_EXERCISE DETAILS_.
Only the lines from the one holding "Continue the Blender" through the one holding "360), rng.uniform(0.8, 1.1))" are to be retyped, exactly as they appear, with both boundary lines included.

_DATA SECTION_.
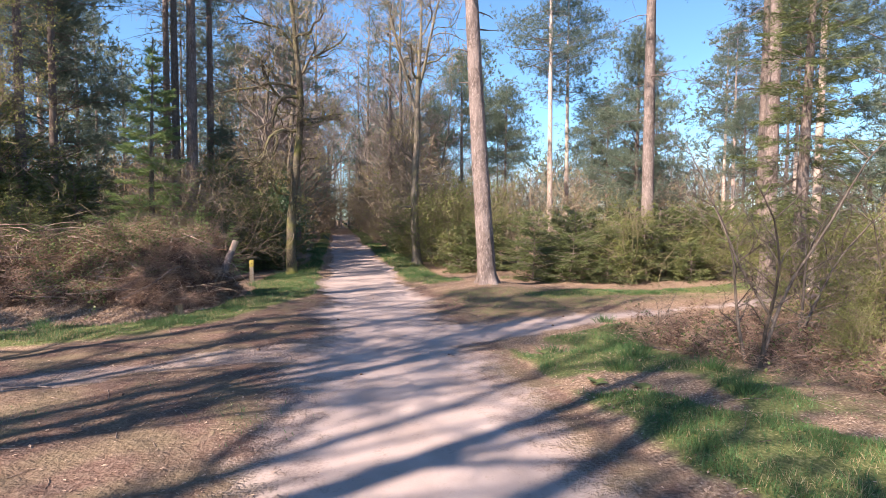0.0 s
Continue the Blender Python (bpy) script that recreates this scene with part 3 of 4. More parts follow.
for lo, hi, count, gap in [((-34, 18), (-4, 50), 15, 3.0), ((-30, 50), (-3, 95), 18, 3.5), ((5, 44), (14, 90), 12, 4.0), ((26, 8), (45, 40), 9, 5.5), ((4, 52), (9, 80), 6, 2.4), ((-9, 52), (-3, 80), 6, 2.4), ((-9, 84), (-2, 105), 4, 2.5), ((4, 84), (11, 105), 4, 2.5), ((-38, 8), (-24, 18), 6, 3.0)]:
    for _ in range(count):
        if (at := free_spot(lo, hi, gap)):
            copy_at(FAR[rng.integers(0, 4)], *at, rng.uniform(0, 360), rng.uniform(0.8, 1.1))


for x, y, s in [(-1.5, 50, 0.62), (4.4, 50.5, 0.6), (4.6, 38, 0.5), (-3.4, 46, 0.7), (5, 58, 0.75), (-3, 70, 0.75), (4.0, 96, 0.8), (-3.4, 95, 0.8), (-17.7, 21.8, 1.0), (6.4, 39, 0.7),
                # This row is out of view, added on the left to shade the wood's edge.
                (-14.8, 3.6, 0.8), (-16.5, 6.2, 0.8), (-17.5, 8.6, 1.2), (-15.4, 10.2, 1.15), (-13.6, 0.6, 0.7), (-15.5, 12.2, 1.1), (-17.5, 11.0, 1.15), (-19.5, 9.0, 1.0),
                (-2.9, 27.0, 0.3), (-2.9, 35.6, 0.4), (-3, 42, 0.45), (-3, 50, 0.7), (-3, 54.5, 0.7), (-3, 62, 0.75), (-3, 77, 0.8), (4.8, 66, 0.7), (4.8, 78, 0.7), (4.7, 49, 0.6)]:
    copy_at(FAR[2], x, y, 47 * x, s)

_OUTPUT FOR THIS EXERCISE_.
Continue the Blender Python (bpy) script that recreates this scene with part 3 of 4. More parts follow.
for lo, hi, count, gap in [((-34, 18), (-4, 50), 15, 3.0), ((-30, 50), (-3, 95), 18, 3.5), ((5, 44), (14, 90), 12, 4.0), ((26, 8), (45, 40), 9, 5.5), ((4, 52), (9, 80), 6, 2.4), ((-9, 52), (-3, 80), 6, 2.4), ((-9, 84), (-2, 105), 4, 2.5), ((4, 84), (11, 105), 4, 2.5), ((-38, 8), (-24, 18), 6, 3.0)]:
    for _ in range(count):
        if (at := free_spot(lo, hi, gap)):
            copy_at(FAR[rng.integers(0, 4)], *at, rng.uniform(0, 360), rng.uniform(0.8, 1.1))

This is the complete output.